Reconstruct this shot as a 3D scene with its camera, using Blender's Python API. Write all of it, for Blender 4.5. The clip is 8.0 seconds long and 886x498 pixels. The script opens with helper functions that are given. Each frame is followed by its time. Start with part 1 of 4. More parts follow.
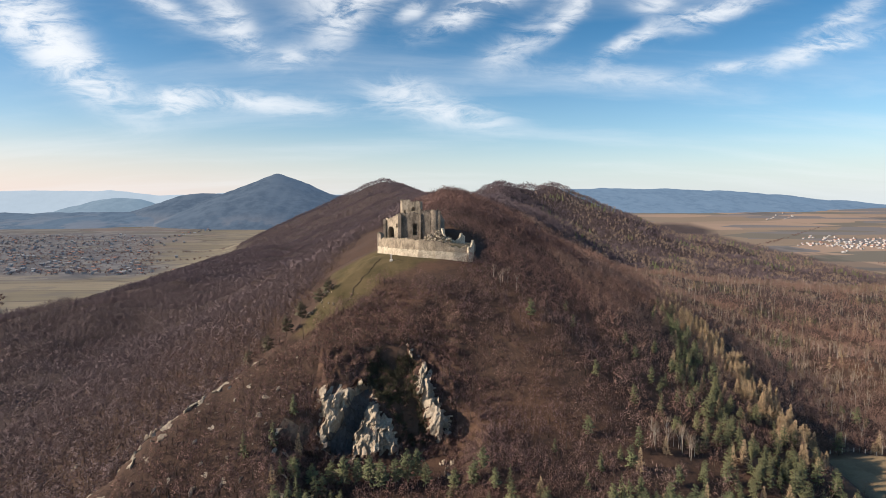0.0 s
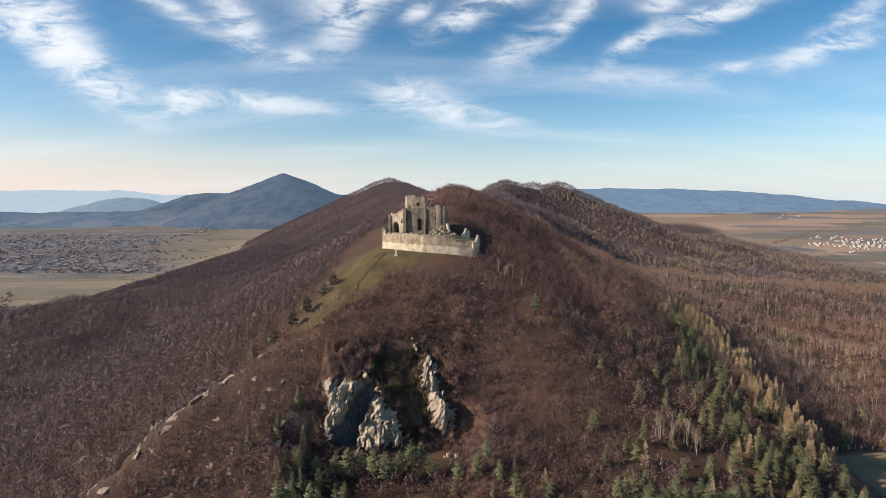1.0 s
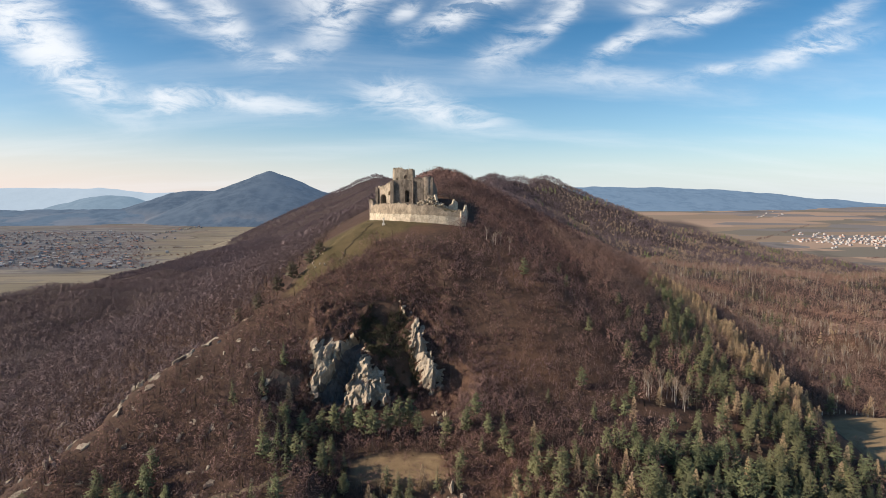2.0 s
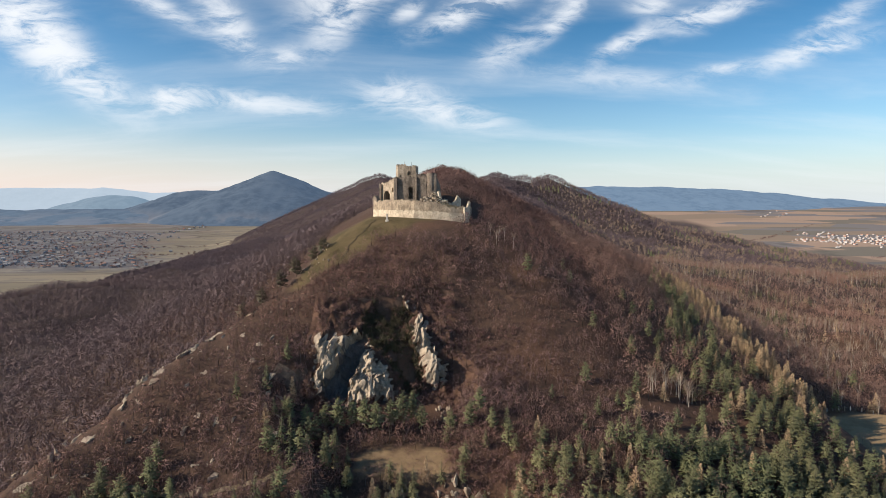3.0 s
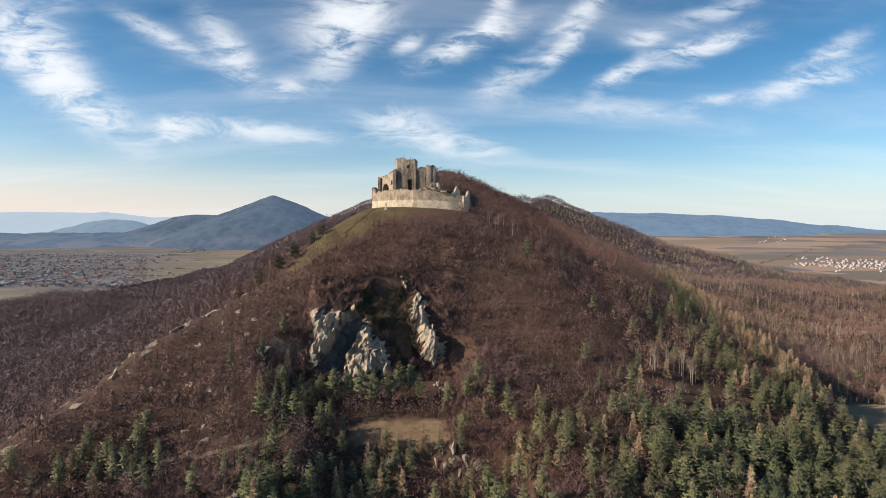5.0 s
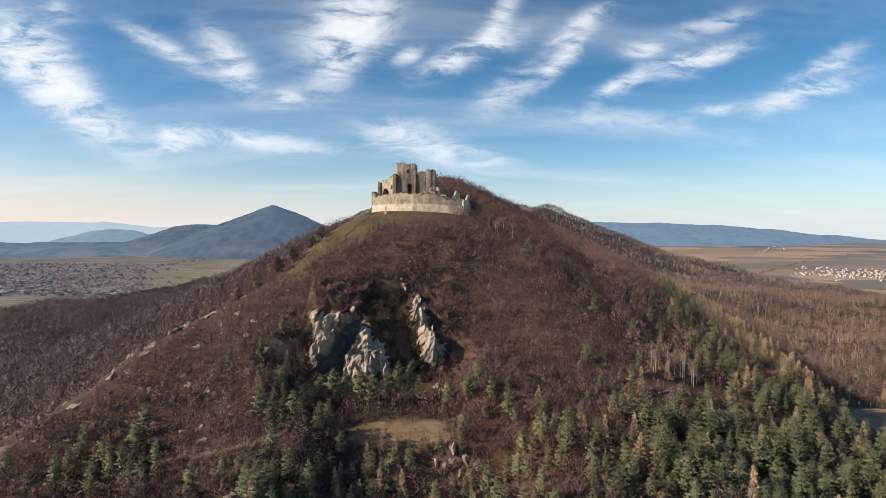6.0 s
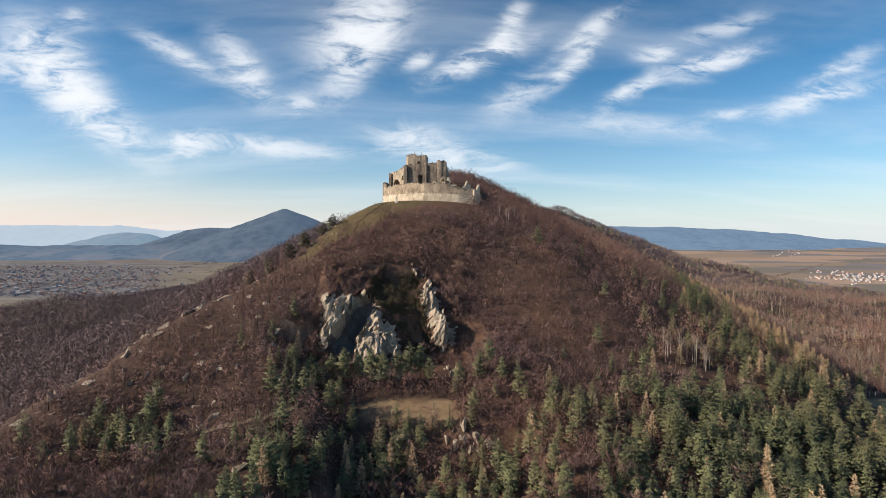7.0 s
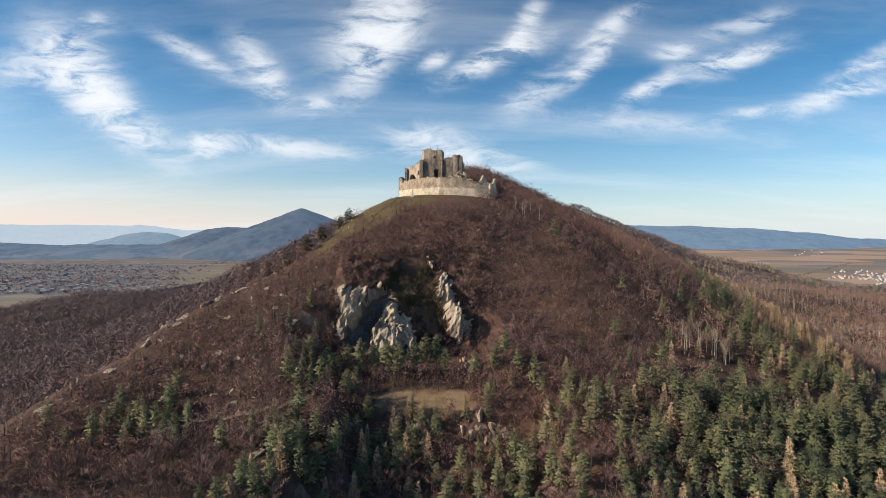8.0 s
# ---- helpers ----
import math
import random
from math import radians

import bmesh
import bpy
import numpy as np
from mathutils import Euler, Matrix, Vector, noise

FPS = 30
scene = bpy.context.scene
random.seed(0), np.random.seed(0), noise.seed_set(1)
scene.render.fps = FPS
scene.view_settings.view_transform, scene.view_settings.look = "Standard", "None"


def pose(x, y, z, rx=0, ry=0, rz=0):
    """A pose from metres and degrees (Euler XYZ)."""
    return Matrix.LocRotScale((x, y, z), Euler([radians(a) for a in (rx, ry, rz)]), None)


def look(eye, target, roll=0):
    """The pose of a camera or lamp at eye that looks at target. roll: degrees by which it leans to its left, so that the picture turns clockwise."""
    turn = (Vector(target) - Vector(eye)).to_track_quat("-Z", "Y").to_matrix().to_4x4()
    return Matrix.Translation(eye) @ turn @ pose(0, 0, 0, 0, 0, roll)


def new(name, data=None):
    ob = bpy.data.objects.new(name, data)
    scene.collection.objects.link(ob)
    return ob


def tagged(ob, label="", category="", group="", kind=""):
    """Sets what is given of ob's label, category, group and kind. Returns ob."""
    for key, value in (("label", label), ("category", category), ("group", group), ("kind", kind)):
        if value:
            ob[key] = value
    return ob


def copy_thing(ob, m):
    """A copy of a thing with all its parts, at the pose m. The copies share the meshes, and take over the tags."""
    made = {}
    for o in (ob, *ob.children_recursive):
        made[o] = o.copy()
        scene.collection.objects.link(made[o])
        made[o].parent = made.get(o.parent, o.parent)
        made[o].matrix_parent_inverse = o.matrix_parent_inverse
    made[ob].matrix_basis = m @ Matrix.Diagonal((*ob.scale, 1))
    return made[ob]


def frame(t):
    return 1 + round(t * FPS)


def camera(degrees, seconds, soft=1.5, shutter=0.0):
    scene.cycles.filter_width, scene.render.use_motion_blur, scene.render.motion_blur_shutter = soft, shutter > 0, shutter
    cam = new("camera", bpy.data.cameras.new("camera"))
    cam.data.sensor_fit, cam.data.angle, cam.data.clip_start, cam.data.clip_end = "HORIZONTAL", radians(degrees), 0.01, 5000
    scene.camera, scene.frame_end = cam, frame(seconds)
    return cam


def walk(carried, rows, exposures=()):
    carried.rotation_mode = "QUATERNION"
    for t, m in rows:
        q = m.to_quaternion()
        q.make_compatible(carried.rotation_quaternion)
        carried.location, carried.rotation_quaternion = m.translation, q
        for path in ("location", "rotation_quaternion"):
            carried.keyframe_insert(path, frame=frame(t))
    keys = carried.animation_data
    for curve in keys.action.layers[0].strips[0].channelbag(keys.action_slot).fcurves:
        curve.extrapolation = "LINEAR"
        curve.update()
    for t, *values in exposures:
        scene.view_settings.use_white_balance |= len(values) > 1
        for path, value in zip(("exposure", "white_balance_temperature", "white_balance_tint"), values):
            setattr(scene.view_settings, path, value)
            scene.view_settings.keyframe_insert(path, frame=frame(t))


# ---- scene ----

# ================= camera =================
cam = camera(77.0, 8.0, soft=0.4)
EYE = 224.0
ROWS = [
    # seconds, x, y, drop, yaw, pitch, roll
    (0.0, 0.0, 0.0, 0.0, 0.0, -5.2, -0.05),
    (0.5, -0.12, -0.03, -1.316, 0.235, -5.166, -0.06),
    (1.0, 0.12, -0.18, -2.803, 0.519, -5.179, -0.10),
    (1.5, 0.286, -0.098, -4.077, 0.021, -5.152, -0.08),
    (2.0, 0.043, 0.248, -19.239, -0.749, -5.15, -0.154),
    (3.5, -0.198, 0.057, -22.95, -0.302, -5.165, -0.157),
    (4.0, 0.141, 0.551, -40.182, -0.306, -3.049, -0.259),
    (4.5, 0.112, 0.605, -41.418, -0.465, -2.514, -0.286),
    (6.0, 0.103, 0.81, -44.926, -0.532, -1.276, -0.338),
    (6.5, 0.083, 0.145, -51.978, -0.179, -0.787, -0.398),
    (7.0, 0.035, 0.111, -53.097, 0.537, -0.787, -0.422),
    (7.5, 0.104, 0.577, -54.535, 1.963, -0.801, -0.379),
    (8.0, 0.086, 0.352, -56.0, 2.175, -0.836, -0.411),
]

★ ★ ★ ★

◆ Prompt:
What is the number of lines holding the word "collection"? State it alone.

◆ Problem solution:
2